Are social signals more relevant than links? Let us know in the comments.

Facebook co-founder Mark Zuckerberg himself made this announcement of a social search partnership with Bing. Zuckerberg stated, "What makes this a great partnership is that in this case Microsoft is the underdog in search. In fact, I couldn’t think of anyone better to be working with to build the next generation of search!"

One of the first products of the Bing / Facebook partnership is that via a Bing iFrame, Bing search results are native inside of Facebook searches. Now, Facebook data will be integrated into Bing and influence search results based on signals from the searchers social connections. This product, called Bing Social brings Facebook posts and links that relate to the topic searched right into search results.

How does Bing bring the social context of Facebook into search relevance? Starting today, Bing is integrating data from your friends and social network into search results. This could include information on "likes", reviews, photos and links from your friends into your search experience. According to Bing, search results will be really personal to the user, different than what others will see for the same search. This "instant personalization" will make a search by you relevant to you alone and not necessarily that relevant to someone else.

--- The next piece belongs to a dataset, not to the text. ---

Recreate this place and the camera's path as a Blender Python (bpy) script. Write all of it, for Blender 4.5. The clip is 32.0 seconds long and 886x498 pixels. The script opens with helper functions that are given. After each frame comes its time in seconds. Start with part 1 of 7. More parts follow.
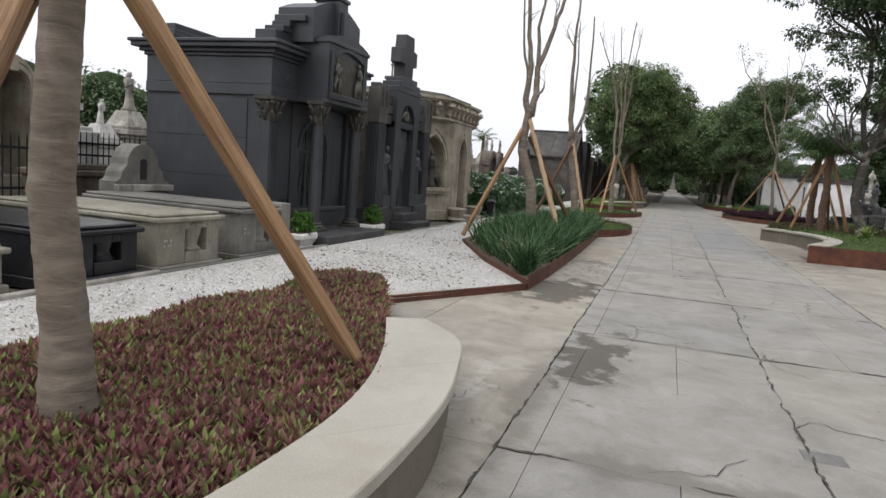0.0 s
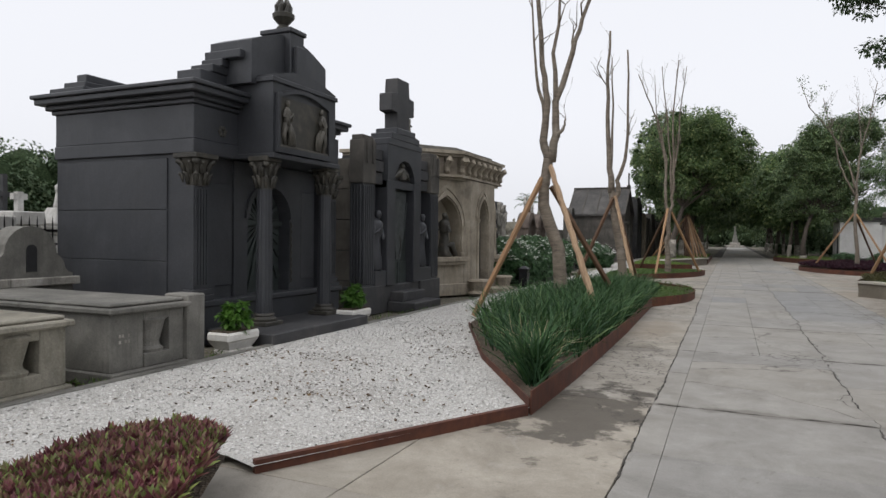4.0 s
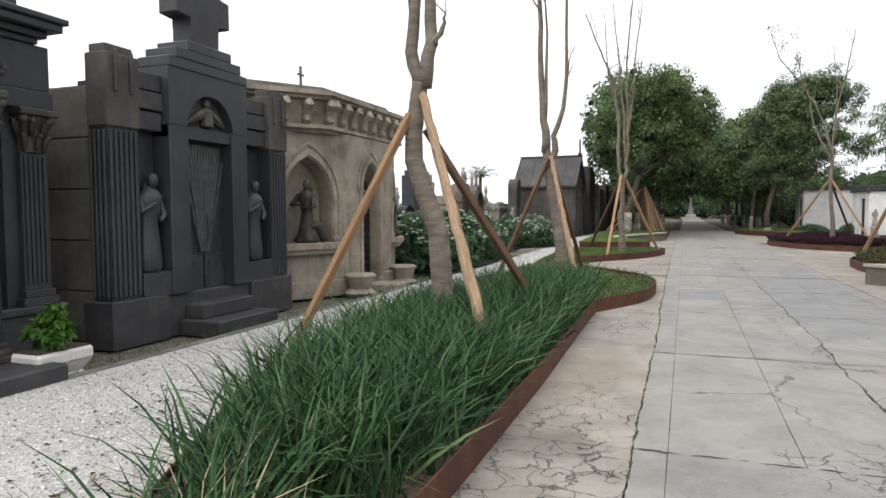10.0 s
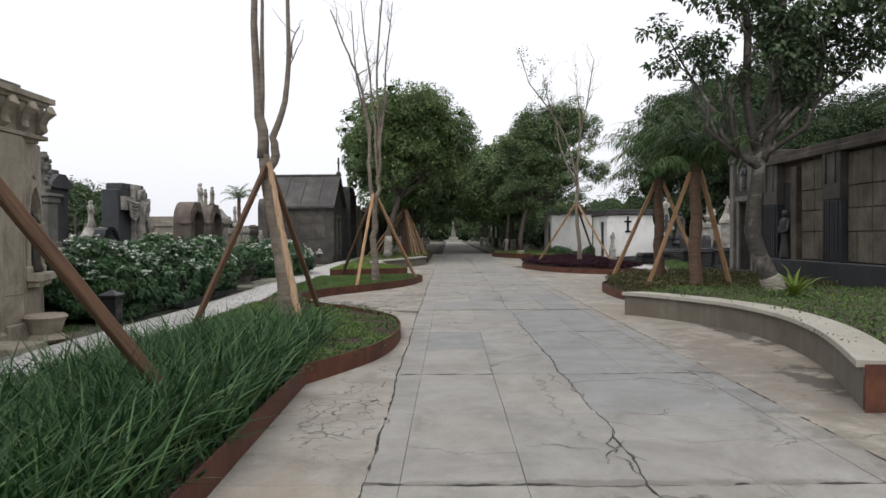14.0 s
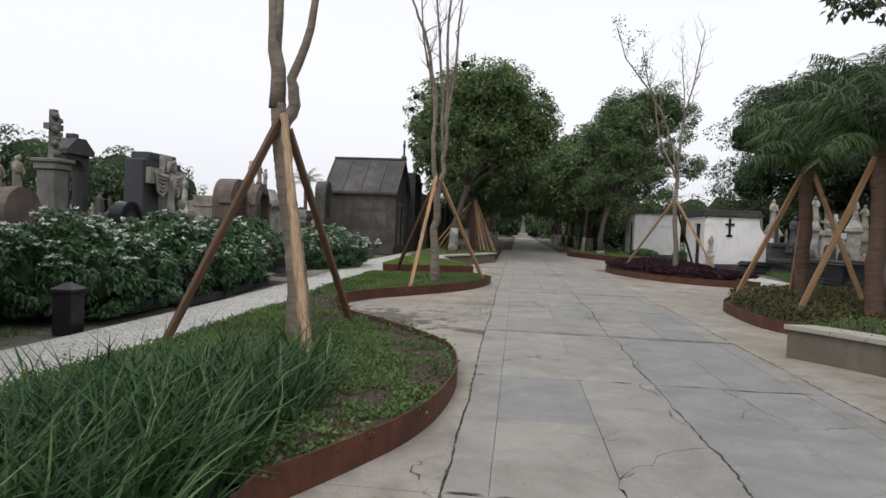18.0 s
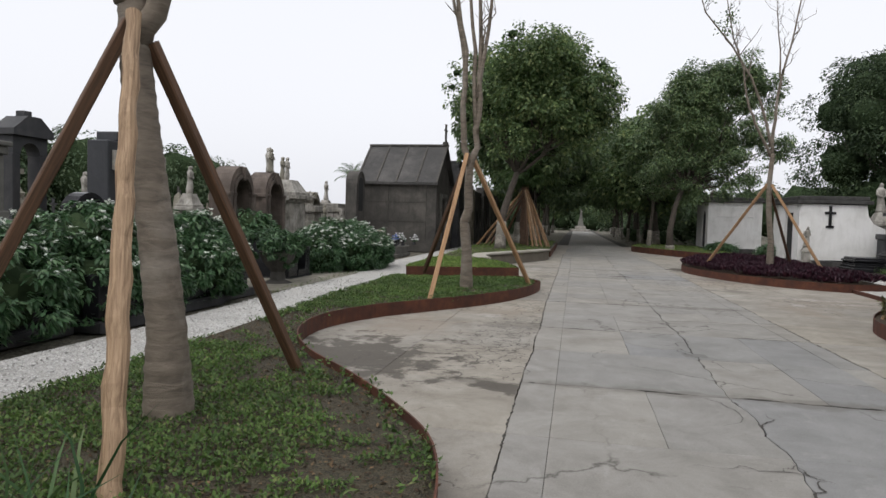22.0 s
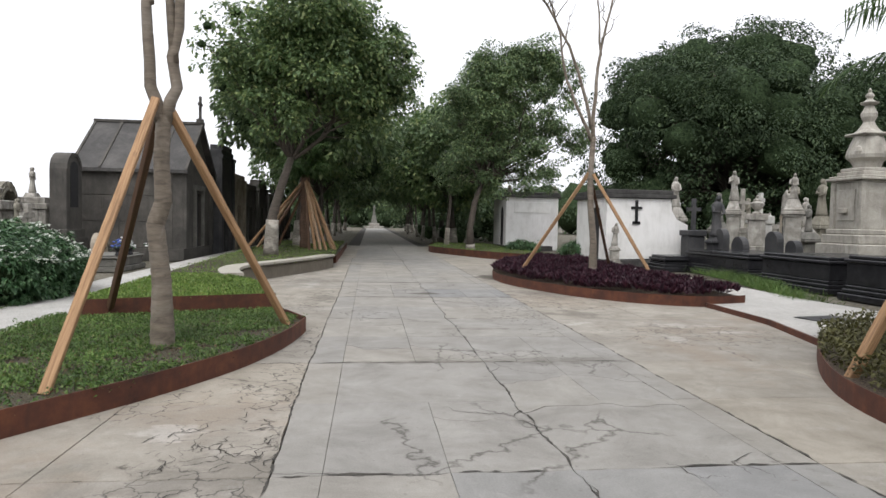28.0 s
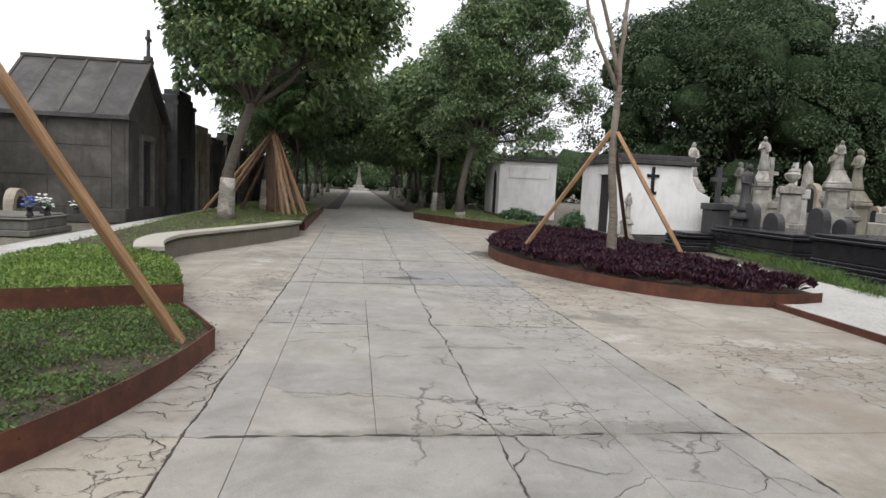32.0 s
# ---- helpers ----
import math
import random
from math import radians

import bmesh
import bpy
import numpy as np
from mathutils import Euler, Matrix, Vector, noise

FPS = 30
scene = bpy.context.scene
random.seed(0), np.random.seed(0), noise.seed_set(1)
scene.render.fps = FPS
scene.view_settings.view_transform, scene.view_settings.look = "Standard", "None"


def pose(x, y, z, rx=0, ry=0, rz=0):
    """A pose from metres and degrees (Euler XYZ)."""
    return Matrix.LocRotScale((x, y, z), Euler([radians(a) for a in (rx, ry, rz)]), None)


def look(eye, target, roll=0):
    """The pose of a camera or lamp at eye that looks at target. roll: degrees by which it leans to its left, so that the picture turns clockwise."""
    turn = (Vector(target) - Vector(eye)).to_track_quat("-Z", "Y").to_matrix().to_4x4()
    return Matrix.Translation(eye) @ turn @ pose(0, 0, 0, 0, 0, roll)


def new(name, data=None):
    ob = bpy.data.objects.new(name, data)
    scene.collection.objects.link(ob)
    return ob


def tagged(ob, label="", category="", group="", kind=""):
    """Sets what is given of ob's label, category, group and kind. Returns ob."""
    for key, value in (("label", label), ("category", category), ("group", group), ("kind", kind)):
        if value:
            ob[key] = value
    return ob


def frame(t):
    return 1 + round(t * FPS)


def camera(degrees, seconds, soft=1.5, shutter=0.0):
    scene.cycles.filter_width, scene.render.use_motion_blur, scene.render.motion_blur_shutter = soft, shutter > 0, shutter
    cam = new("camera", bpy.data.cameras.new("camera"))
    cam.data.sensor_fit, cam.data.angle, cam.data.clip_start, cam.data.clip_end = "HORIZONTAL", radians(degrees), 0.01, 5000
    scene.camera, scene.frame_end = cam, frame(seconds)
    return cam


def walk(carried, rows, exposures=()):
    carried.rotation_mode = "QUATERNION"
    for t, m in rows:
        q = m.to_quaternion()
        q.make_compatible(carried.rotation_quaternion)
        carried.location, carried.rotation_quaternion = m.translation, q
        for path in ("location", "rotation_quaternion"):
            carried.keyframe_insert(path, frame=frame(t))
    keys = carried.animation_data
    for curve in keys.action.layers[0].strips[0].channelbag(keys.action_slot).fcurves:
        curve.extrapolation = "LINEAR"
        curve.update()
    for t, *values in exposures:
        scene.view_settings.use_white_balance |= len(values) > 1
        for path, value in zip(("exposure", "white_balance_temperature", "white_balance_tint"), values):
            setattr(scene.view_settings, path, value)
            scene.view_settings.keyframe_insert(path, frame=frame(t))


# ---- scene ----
cam = camera(68.3, 32.0)
METRES, EYE, TILT, LEAN, TURN = 27.3, 1.5, 0.0, 0.0, 18.6
ROWS = [
    (0.0, 0.0, 0.0, 0.0, 0.51, -6.87, -4.24),
    (0.5, 0.004, 0.0137, -0.0012, -0.14, -7.37, -4.3),
    (1.0, 0.0087, 0.0268, -0.0002, 0.73, -8.11, -3.93),
    (1.5, 0.0115, 0.0426, 0.0005, 1.19, -3.42, -3.96),
    (2.0, 0.0155, 0.0571, -0.0008, 2.47, -1.2, -1.45),
    (2.5, 0.0196, 0.0719, -0.0007, 4.5, -0.22, -0.47),
    (4.5, 0.0381, 0.1294, -0.0012, 5.19, -1.34, -0.57),
    (5.0, 0.0432, 0.1433, -0.0018, 3.89, -1.64, -0.84),
    (5.5, 0.0495, 0.1588, -0.0015, 4.05, -2.1, -0.15),
    (6.0, 0.0538, 0.1758, -0.0008, 4.79, -2.57, -0.46),
    (6.5, 0.0591, 0.192, -0.0019, 6.65, -2.6, -0.6),
    (7.0, 0.0621, 0.2064, -0.0017, 9.26, -2.78, -0.09),
    (7.5, 0.0622, 0.222, -0.0011, 10.38, -3.09, -0.16),
    (8.0, 0.0672, 0.2378, -0.0016, 7.58, -3.71, 0.68),
    (8.5, 0.0695, 0.2515, -0.0016, 5.38, -4.11, 0.32),
    (9.0, 0.0702, 0.2663, -0.0001, 3.61, -3.56, -0.52),
    (9.5, 0.0756, 0.2806, -0.0008, 2.61, -3.4, 0.32),
    (10.0, 0.0807, 0.2937, -0.0004, 1.71, -3.13, 0.31),
    (10.5, 0.0848, 0.309, 0.0001, 0.83, -2.74, -0.43),
    (11.0, 0.0922, 0.3234, -0.001, 0.24, -2.6, -0.28),
    (11.5, 0.0985, 0.3374, -0.0011, 0.77, -2.52, -0.56),
    (12.0, 0.1032, 0.3531, -0.0004, 0.76, -2.47, -1.34),
    (12.5, 0.1104, 0.3675, -0.0006, 0.24, -2.36, -0.49),
    (13.0, 0.1172, 0.38, -0.0004, -7.14, -2.16, -0.43),
    (13.5, 0.1219, 0.3942, 0.0005, -17.3, -1.53, -0.33),
    (14.0, 0.1278, 0.407, -0.0, -18.04, -1.24, 0.43),
    (14.5, 0.1324, 0.4202, -0.0004, -16.42, -1.84, 0.31),
    (15.0, 0.1346, 0.4357, 0.0002, -14.99, -2.35, -0.2),
    (15.5, 0.1409, 0.4509, -0.0006, -13.51, -3.02, 0.62),
    (17.5, 0.1569, 0.5122, -0.0022, -12.26, -2.52, -1.48),
    (18.0, 0.1603, 0.5282, -0.001, -12.07, -1.89, -2.27),
    (18.5, 0.1668, 0.5441, -0.001, -11.26, -0.27, -2.07),
    (19.0, 0.1718, 0.5596, -0.0019, -10.16, 0.38, -2.55),
    (19.5, 0.1768, 0.5757, -0.0009, -9.96, 0.78, -2.59),
    (20.0, 0.184, 0.5897, -0.0005, -9.42, 1.2, -1.74),
    (20.5, 0.1881, 0.6051, -0.0015, -8.52, 1.3, -1.49),
    (21.0, 0.1931, 0.621, -0.0014, -7.94, 1.02, -1.39),
    (21.5, 0.2006, 0.6382, -0.0012, -7.51, -0.66, -1.18),
    (22.0, 0.2038, 0.6548, -0.0018, -7.15, -2.54, -1.58),
    (22.5, 0.2079, 0.67, -0.0016, -7.16, -3.35, -1.09),
    (23.0, 0.2136, 0.6854, -0.0008, -6.24, -4.0, -0.77),
    (23.5, 0.2169, 0.7025, -0.0015, -5.02, -4.85, -1.11),
    (24.0, 0.2221, 0.7186, -0.0017, -4.45, -5.55, -0.19),
    (24.5, 0.2271, 0.7346, -0.001, -3.37, -6.02, -0.14),
    (25.0, 0.2306, 0.7517, -0.0006, -2.71, -6.46, -0.23),
    (25.5, 0.2379, 0.7669, -0.0008, -4.53, -6.59, 0.35),
    (26.0, 0.2449, 0.7812, -0.0001, -9.07, -5.23, -0.03),
    (26.5, 0.251, 0.7967, 0.0008, -16.48, -4.02, -1.18),
    (28.5, 0.2773, 0.8497, 0.0004, -25.23, -2.16, -0.99),
    (29.0, 0.2838, 0.8631, 0.0007, -24.88, -1.95, -0.57),
    (29.5, 0.2887, 0.8769, 0.0016, -31.52, -1.66, -1.11),
    (30.0, 0.2938, 0.8898, 0.0003, -33.83, -1.39, -0.82),
    (30.5, 0.2997, 0.9021, 0.0004, -30.72, -2.53, -1.36),
    (31.0, 0.3055, 0.916, 0.0009, -31.26, -4.34, -2.77),
    (31.5, 0.3119, 0.9285, -0.0003, -30.79, -4.75, -2.84),
    (32.0, 0.3185, 0.9409, 0.0005, -26.16, -5.5, -2.65),
]
EXPOSURES = [(0.0, 0.8), (2.0, 0.75), (5.0, 0.52), (7.0, 0.9), (9.0, 1.15), (12.0, 1.08), (13.0, 1.02), (14.0, 0.74), (15.5, 0.62), (18.0, 0.67), (20.0, 0.56), (21.2, 0.56), (22.0, 0.62), (24.0, 0.72), (26.0, 1.0), (29.0, 1.1), (32.0, 1.13)]
walk(cam, [(t, pose(0, 0, EYE, TILT, LEAN, TURN) @ pose(METRES * x, METRES * y, METRES * z, 90 + pitch, roll, yaw)) for t, x, y, z, yaw, pitch, roll in ROWS], EXPOSURES)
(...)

Obviously, the impact on SEO will be enormous. Search optimization currently relies extensively on relevant links from authority sites. If links and ‘likes’ from your personal social network become more important than links from websites then SEM’s will need to rethink their SEO strategy. 

With the Facebook module your search results will now include information on what your friends liked or commented regarding the restaurant or movie or other item you searched for. Your Bing search results will actually be different depending on what your network of friends link to, like or dislike.

Another big implication is with a non-celebrity people search. Search engines don’t do this well today, often giving non-relevant results for common names. What Bing is going to do is use signals provided by Facebook such as location, friends, jobs and their interests to better determine what person you may actually be searching for. Bing is opening up features that will let you additionally add and confirm data back to Facebook as well. Bing also has plans to bring in the faces from Facebook of those who liked and disliked links that show up in your search results. 

Social search may reignite the search wars. After all, Google rose up to conquer other search power houses like Alta Vista because PageRank made search results more relevant. If social search makes search results even better, then history has shown that the most relevant search algorithm will ultimately win consumers over!